To explain why, Jay backs us up to 1491, the year before native Americans discovered Christopher Columbus on their beach. We learn about charcoal, peat and the reason the Mayans dropped from a population of 14 million all the way down to 30,000 (hint: it had to do with energy and trees).

We learn that Pope Celestine 3 believed that since wind came from God, His church had the right to issue (or deny) permits for windmills. Warmke says as many as 4,000 operated in England when William the Conqueror took a census in 1086. The number jumped to more than 10,000 a century later.

None of them were used to generate electricity, discovered by Ben Franklin NOT with a kite (he'd've been fatally electrocuted) but with a parlor game device that generated shocks just for the fun of it. It was Franklin who invented the term "battery" when he hooked up Leyden jars in sequence and used the system to zap a chicken. Ben later reported that the electrocuted meat was "uncommonly tender."
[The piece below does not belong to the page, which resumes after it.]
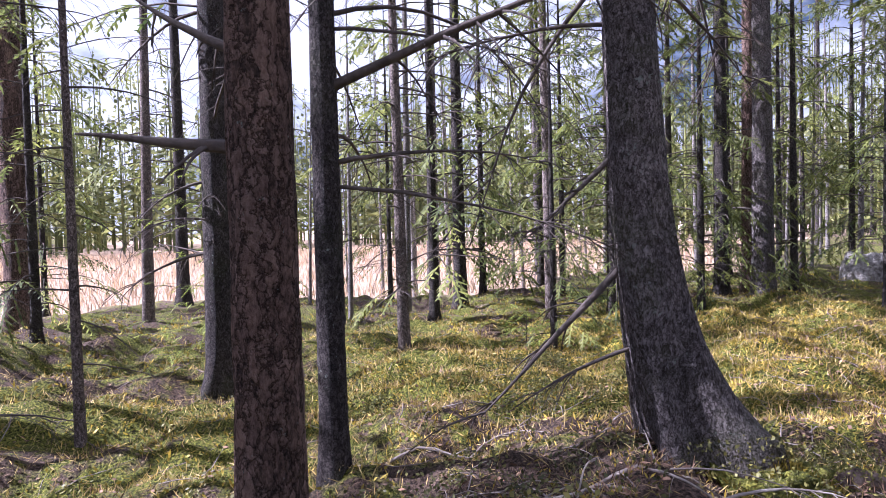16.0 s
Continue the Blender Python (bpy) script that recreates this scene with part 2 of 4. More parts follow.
def ground_material():
    mat, nt, bsdf = shader("forest_floor")
    attr = nt.nodes.new("ShaderNodeAttribute")
    attr.attribute_name = "cover"
    sep = nt.nodes.new("ShaderNodeSeparateColor")
    nt.links.new(attr.outputs["Color"], sep.inputs[0])
    fine = noise_node(nt, 62.0, 9, 0.78)
    mid = noise_node(nt, 5.5, 7, 0.7)
    big = noise_node(nt, 1.1, 5, 0.6)
    litter = ramp_node(nt, fine.outputs["Fac"], [(0.40, (0.014, 0.011, 0.009)), (0.48, (0.07, 0.048, 0.034)), (0.57, (0.16, 0.108, 0.077)), (0.68, (0.34, 0.25, 0.185))]).outputs["Color"]
    moss = ramp_node(nt, fine.outputs["Fac"], [(0.40, (0.010, 0.012, 0.004)), (0.49, (0.085, 0.095, 0.016)), (0.60, (0.30, 0.29, 0.045)), (0.68, (0.46, 0.41, 0.075))]).outputs["Color"]
    path = ramp_node(nt, fine.outputs["Fac"], [(0.36, (0.05, 0.028, 0.02)), (0.45, (0.19, 0.108, 0.07)), (0.55, (0.31, 0.182, 0.12)), (0.66, (0.53, 0.36, 0.255))]).outputs["Color"]
    bog = ramp_node(nt, mid.outputs["Fac"], [(0.3, (0.36, 0.245, 0.165)), (0.7, (0.56, 0.43, 0.31))]).outputs["Color"]
    less = nt.nodes.new("ShaderNodeMath")
    less.operation = "MULTIPLY_ADD"
    less.inputs[1].default_value = -0.3
    nt.links.new(sep.outputs[2], less.inputs[0])
    nt.links.new(mid.outputs["Fac"], less.inputs[2])
    patch = ramp_node(nt, less.outputs[0], [(0.40, (0, 0, 0)), (0.52, (1, 1, 1))]).outputs["Color"]
    col = mix_node(nt, patch, litter, moss)
    m = nt.nodes.new("ShaderNodeMath")
    m.operation = "MULTIPLY_ADD"
    m.inputs[1].default_value, m.inputs[2].default_value = 0.6, -0.3
    nt.links.new(mid.outputs["Fac"], m.inputs[0])
    a = nt.nodes.new("ShaderNodeMath")
    nt.links.new(sep.outputs[0], a.inputs[0])
    nt.links.new(m.outputs[0], a.inputs[1])
    edge = ramp_node(nt, a.outputs[0], [(0.35, (0, 0, 0)), (0.6, (1, 1, 1))]).outputs["Color"]
    tone = ramp_node(nt, big.outputs["Fac"], [(0.35, (0.62, 0.6, 0.6)), (0.52, (1.0, 1.0, 1.0)), (0.68, (1.25, 1.2, 1.15))]).outputs["Color"]
    path = mix_node(nt, 1.0, path, tone, "MULTIPLY")
    scuff = ramp_node(nt, mid.outputs["Fac"], [(0.36, (0.55, 0.52, 0.52)), (0.5, (1, 1, 1)), (0.68, (1.2, 1.2, 1.18))]).outputs["Color"]
    path = mix_node(nt, 1.0, path, scuff, "MULTIPLY")
    col = mix_node(nt, edge, col, path)
    col = mix_node(nt, sep.outputs[1], col, bog)
    nt.links.new(col, bsdf.inputs["Base Color"])
    bsdf.inputs["Roughness"].default_value = 0.95
    bsdf.inputs["Specular IOR Level"].default_value = 0.15
    h = nt.nodes.new("ShaderNodeMath")
    h.operation = "MULTIPLY_ADD"
    h.inputs[1].default_value = 2.0
    nt.links.new(mid.outputs["Fac"], h.inputs[0])
    nt.links.new(fine.outputs["Fac"], h.inputs[2])
    bump_node(nt, h.outputs[0], bsdf, 0.9, 0.035)
    return mat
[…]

But for all the fun history -- and there's a lot of it in this book -- the most interesting time is the present. As Warmke points out, the era of the photovoltaic (PV) cell is rapidly accelerating. "The installed base of PV within the US has more than doubled," he says. Since 1980 the price of PV modules has dropped from more than $20/watt to well under $5. As General Electric and others have confirmed, the price of solar-generated electricity -- long dismissed as being far too high to be practical -- is about to drop below installed new coal generators.
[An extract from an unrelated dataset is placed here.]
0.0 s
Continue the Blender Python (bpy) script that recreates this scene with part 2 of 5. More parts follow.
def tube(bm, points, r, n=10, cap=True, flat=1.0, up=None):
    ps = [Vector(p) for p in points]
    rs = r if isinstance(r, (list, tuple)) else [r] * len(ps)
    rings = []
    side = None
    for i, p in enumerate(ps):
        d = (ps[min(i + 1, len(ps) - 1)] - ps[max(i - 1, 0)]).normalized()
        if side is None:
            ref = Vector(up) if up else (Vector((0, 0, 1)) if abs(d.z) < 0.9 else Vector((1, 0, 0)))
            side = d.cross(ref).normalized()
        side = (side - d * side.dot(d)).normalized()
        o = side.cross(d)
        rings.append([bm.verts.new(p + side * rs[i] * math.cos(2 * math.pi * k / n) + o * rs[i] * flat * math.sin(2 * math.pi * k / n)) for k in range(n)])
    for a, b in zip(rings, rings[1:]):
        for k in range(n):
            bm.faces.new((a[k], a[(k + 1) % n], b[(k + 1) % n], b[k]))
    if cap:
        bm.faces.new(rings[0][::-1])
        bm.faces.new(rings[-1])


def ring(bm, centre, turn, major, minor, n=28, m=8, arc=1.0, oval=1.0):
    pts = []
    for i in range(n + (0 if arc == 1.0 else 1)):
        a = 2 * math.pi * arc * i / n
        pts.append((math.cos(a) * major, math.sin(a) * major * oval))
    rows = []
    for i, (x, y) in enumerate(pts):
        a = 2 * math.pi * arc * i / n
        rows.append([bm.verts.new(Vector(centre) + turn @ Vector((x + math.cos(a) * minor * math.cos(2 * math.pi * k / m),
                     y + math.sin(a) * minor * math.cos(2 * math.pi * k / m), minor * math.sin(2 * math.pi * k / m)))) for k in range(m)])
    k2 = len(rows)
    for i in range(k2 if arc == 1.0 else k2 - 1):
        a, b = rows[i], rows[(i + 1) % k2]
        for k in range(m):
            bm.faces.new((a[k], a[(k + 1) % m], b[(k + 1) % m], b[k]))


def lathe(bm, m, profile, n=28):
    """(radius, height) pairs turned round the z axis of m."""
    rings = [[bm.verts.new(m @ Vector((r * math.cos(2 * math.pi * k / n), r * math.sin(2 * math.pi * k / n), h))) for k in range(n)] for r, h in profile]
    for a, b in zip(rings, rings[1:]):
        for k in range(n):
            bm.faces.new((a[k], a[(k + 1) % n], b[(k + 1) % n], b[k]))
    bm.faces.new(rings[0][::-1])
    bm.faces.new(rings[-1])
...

Which means, simply put, that even if you're a 1 percent billionaire who hates hippies and the planet, you're still going to invest in solar over nuclear, coal or oil.

In fact, says Warmke, in the face of the Solartopian revolution, the whole fossil/nuclear business is nothing but smoke and mirrors. "For the foreseeable future," he writes, the battle for newly installed electric power will be between natural gas, wind and solar."
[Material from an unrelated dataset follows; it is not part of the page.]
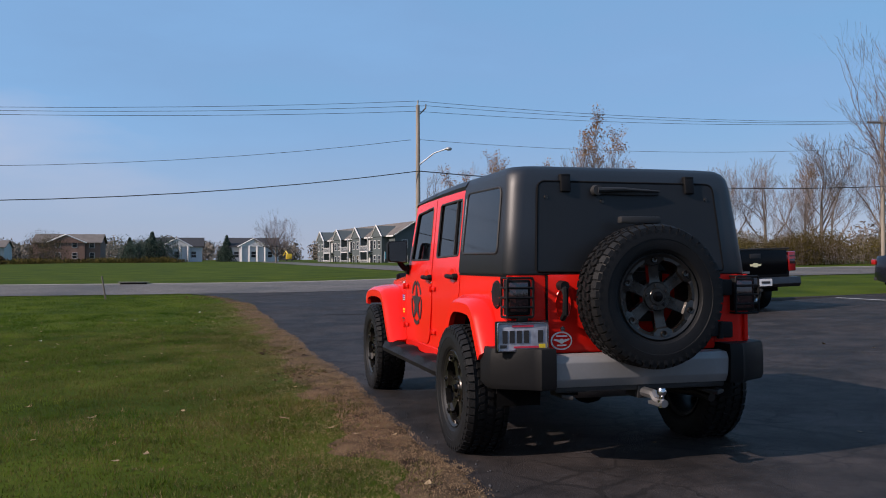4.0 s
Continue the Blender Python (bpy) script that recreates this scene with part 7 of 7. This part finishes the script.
def chance(x, y):
    return (math.sin(x * 39.346 + y * 11.135) * 24634.6345) % 1


def thatchy(x, y):
    """Whether a blade belongs to the dry, trodden grass along the asphalt."""
    return chance(y * 1.7, x) < 1.25 - (y - lawn_edge(x)) / 5.0


blades("lawn_grass", 560000, (-7.0, 13.0, 1.2, 9.5), 0.026, M["blade"], "short mown grass with pale dry patches beside the asphalt", 1, lambda x, y: on_lawn(x, y) and chance(x, y) < near_share(x, y) and thatchy(x, y), 0.0025)
blades("lawn_grass", 560000, (-7.0, 13.0, 1.2, 9.5), 0.027, M["blade_green"], "short mown green grass", 9, lambda x, y: on_lawn(x, y) and chance(x, y) < near_share(x, y) and not thatchy(x, y), 0.0026)
blades("lawn_grass", 360000, (-7.0, 26.0, 1.3, 20.0), 0.032, M["blade_green"], "short mown green grass further out on the lawn", 2, lambda x, y: on_lawn(x, y) and chance(x, y) > near_share(x, y) and chance(y, x) < 1.25 - y / 20, 0.0055)


def tufts(name, n, area, height, mat, label, seed, per=26, radius=0.07):
    """Clumps of longer blades, leaning outwards."""
    r = np.random.RandomState(seed)
    cx, cy = r.uniform(area[0], area[1], n), r.uniform(area[2], area[3], n)
    patch = np.sin(cx * 1.7 + 2.0 * np.sin(cy * 1.1)) * np.sin(cy * 2.1 + 1.4 * np.sin(cx * 0.9)) + r.normal(0, 0.35, n) > 0.15
    keep = patch & np.array([on_lawn(a, b) for a, b in zip(cx, cy)])
    cx, cy = np.repeat(cx[keep], per), np.repeat(cy[keep], per)
    k = len(cx)
    a, d = r.uniform(0, 6.283, k), radius * np.sqrt(r.uniform(0, 1, k)) * r.uniform(0.5, 1.5, k)
    x, y = cx + np.cos(a) * d, cy + np.sin(a) * d
    z = np.array([ground_z(p, q) for p, q in zip(x, y)])
    h = height * r.uniform(0.5, 1.3, k)
    w = 0.0023 * r.uniform(0.7, 1.6, k)
    b = a + r.normal(0, 0.7, k)
    ln = h * np.abs(r.normal(0.7, 0.4, k))
    v = np.empty((k, 3, 3))
    v[:, 0] = np.stack([x - np.sin(b) * w, y + np.cos(b) * w, z - 0.004], axis=1)
    v[:, 1] = np.stack([x + np.sin(b) * w, y - np.cos(b) * w, z - 0.004], axis=1)
    v[:, 2] = np.stack([x + np.cos(b) * ln, y + np.sin(b) * ln, z + h], axis=1)
    ob = raw_mesh(name, v.reshape(-1, 3), np.arange(k * 3).reshape(-1, 3), mat)
    return tagged(ob, label, "grass", kind="stuff")


tufts("grass_tufts", 9000, (-7.0, 16.0, 1.6, 12.0), 0.046, M["blade_green"], "longer dark green tufts in the mown lawn", 61)
tufts("dry_tufts", 1500, (-7.0, 14.0, 1.4, 8.0), 0.024, M["straw"], "small pale dry tufts in the lawn", 62, per=14, radius=0.05)
blades("verge_straw", 420000, (-9.0, 20.0, 1.0, 3.4), 0.008, M["straw"], "dry yellow straw and thatch along the asphalt edge", 3, lambda x, y: lawn_edge(x) - 0.04 < y < lawn_edge(x) + 0.45 + 1.5 * ((math.sin(x * 17.3 + y * 91.7) * 4375.85) % 1) ** 2, 0.0016, 5.0)

rows = []
rv = random.Random(77)
for x in steps(-12, 24, 480):
    e = lawn_edge(x)
    wide = 0.44 + 0.12 * math.sin(x * 1.9 + 2.0 * math.sin(x * 0.7)) + 0.06 * math.sin(x * 5.3) + 0.04 * math.sin(x * 7.7) + rv.uniform(-0.03, 0.03)
    row = [(x, e - 0.03 + rv.uniform(-0.012, 0.012), ground_z(x, e) + 0.006)]
    for k in (0.03, 0.10, 0.22, 0.38, 0.55, 0.75):
        row.append((x, e + wide * k, ground_z(x, e + wide * k) + 0.019 + rv.uniform(-0.005, 0.006)))
    rows.append(row + [(x, e + wide, ground_z(x, e + wide) - 0.004)])
clods = []
for cx, cy, spread, n in ((4.3, 1.45, 0.22, 60), (6.6, 1.55, 0.25, 60), (23.0, 2.4, 0.9, 90)):
    for _ in range(n):
        px, py = cx + rg.gauss(0, spread), cy + rg.gauss(0, spread * 0.6)
        clods.append((px, max(py, lawn_edge(px) + 0.02), ground_z(px, py) + 0.024, rg.uniform(0.010, 0.035)))
scatter_stones("soil_clods", clods, M["soil"], "dark clods of turned soil in the verge", "soil")
tagged(link_mesh("verge_soil", loft(rows), M["soil"], 60), "bare brown soil strip between asphalt and lawn", "soil", kind="structure")


def scatter_leaves(name, n, inside, area, size, mat, seed, label, lift=0.03):
    """Curled fallen leaves lying about."""
    r = np.random.RandomState(seed)
    vs, fs, k = [], [], 0
    while k < n:
        x, y = r.uniform(area[0], area[1]), r.uniform(area[2], area[3])
        if not inside(x, y):
            continue
        a, s = r.uniform(0, 6.283), size * r.uniform(0.5, 1.3)
        c, d = math.cos(a), math.sin(a)
        pts = [(-1, 0, 0.25), (-0.4, 0.55, 0.1), (0.3, 0.5, 0.15), (1, 0, 0.45), (0.3, -0.5, 0.1), (-0.4, -0.55, 0.2), (0, 0, 0)]
        z = ground_z(x, y) + lift
        for p, q, h in pts:
            vs.append((x + (p * c - q * d) * s, y + (p * d + q * c) * s, z + h * s * r.uniform(0.5, 1.5)))
        b = k * 7
        fs += [(b + 6, b + i, b + (i + 1) % 6) for i in range(6)]
        k += 1
    ob = raw_mesh(name, vs, fs, mat)
    return tagged(ob, label, "leaves", kind="stuff")


scatter_leaves("fallen_leaves", 260, lambda x, y: y > lawn_edge(x) + 0.1, (-7, 14, 1.2, 9), 0.032, M["dead_leaf"], 5, "scattered brown fallen leaves on the lawn", 0.035)
scatter_leaves("fallen_leaves", 420, lambda x, y: y < lot_edge(x) - 0.3, (14.5, 25, -11.5, -4.5), 0.055, M["dead_leaf"], 9, "brown leaves lying in the gravel bed", 0.05)
scatter_leaves("fallen_leaves", 26, lambda x, y: y < lawn_edge(x), (-5, 8, -7, 1), 0.035, M["dead_leaf"], 6, "a few fallen leaves on the asphalt", 0.018)
scatter_leaves("paper_scraps", 26, lambda x, y: y > lawn_edge(x) + 0.2, (-6, 24, 1.5, 20), 0.030, M["decal_white"], 8, "small pale scraps and seed heads in the grass", 0.045)
scatter_stones("edge_grit", [(x, lawn_edge(x) + d, ground_z(x, 1.2) + 0.018, s) for x, d, s in ((rg.uniform(-8, 16), rg.gauss(0.03, 0.14), rg.uniform(0.003, 0.009)) for _ in range(700))], M["gravel_stone"], "loose grit along the asphalt edge", "grit")
scatter_stones("lot_grit", [(x, y, ground_z(x, y) + 0.017, s) for x, y, s in ((rg.uniform(-6, 9), rg.uniform(-7, 0.9), rg.uniform(0.002, 0.006)) for _ in range(380))], M["gravel_stone"], "loose grit on the asphalt", "grit")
But the horrifically destructive fracking process by which natural gas is being mined is ecologically and economically unsustainable. Aside from destroying our water and bringing on earthquakes, Jay writes, fracking simply does not pay. It's heavily subsidized, barely covers investment if at all, and will not last. Ditto tar sands, the Keystone Pipeline and all the other insanely expensive eco-ripoffs being perpetrated by the corporate elite.

Instead, says Warmke, we're now in the midst of the greatest technological revolution in history, and its color green stands for both the planet and profit. As knowledge and mastery of PV improves, every building, every machine, every vehicle will be covered with it.

Like wind power, biofuels and nearly all other green energy technologies, PV power stations nearly always come on line ahead of schedule and under budget. And they are always "misunderestimated." According to the Renewable Energy Policy Network for the 21st Century , projections for how far and fast green energy would spread have been consistently low-balled. And not by a little. In many cases the predictions for the spread of renewable energy have been off by a factor of ten and more, in terms of energy produced, dollars invested and viability of market price.

To help prove the point Warmke provides a fascinating history of the electric car. It was, after all, the original plan of Thomas Edison and Henry Ford to have a global auto industry based on batteries. As you ran out of charge, you simply drove into a station and traded out your limp battery for a freshly charged one.

But back then the power of the oil cartels was stronger than the magnetism of an electric vehicle. Rockefeller's petroleum -- which had been used primarily to produce kerosene for lighting -- suddenly became the basis for a new fuel called gasoline (airplanes still fly on a variation of the original kerosene).

Way too late, we are finding our way out of the fossil fuel dead end. Worldwide hybrid sales have jumped from virtually zero in 1997 to nearly 700,000 just 13 years later.

And as solar/wind-driven electricity skyrockets in popularity, the electric car has returned. It has come most importantly in the form of the hybrid, especially Toyota's Prius. Initially dismissed by bloviating "experts," the gas/electric combo is delivering 60mpg and more in commercially available automobiles that look a hell of a lot like "regular" gas-driven planet killers.

In his brilliant chapter on "The Rebirth of the Electric Car," Warmke predicts that within 30 years half of all passenger cars will be electric or hybrid (if green patterns hold true, it will come a lot sooner). The most serious problem today, Jay says, may be that battery technology currently limits the range of an electric vehicle to 100 miles or less on a single charge.

But most people don't drive anywhere near that many miles every day. An automobile is usually on the road an hour a day or less. The batteries are rapidly improving. And "electric filling stations" are starting to proliferate. The heavily travelled Route 5 Corridor through Washington, Oregon and California is about to host the West Coast Electric Highway, with charging stations every 40-60 miles along the way. With the speed and power of the charge improving daily, 2 million or more electric cars may travel Route 5 alone.

But what makes green energy so exciting in general is its astonishing adaptability. According to Warmke, a new breakthrough now involves "the invention of a process whereby photovoltaic panels can actually be produced in a manner very similar to printing."

And, he says, "by printing the photovoltaic energy source directly on the surface of nearly any suitable product (be it paper or cloth or plastic), the only added cost will be in the production, not in the material."

As that happens, electrical generation will be EVERYWHERE. Politically, it will undercut the power of the energy corporations in particular, and all corporations in general. Distributed generation, as it's often called, will mean everyone can generate and use their own industrial energy, regardless of what the corporate 1 percent has to say or wants to charge.

Overall, Jay Warmke's often funny, always compelling excursion to Solartopia makes it clear that when it comes to green power, "opportunities abound that will make the Industrial Revolution look like a second-rate warm-up act for the real show."

And the real show is a green-powered economy that is sustainable, inexpensive and provides jobs for all those who want them.

As Warmke concludes: "One thing is certain. It's sure going to be exciting."

As is his book. Take it, read it and enjoy. Then go out and work. Shut a nuke. Stop a coal-burner. End fracking.

I'm sure if you visit Jay and Annie at Blue Rock Station, they'll have some suggestions. And that they'll be every bit as fun, provocative and productive as this excellent book.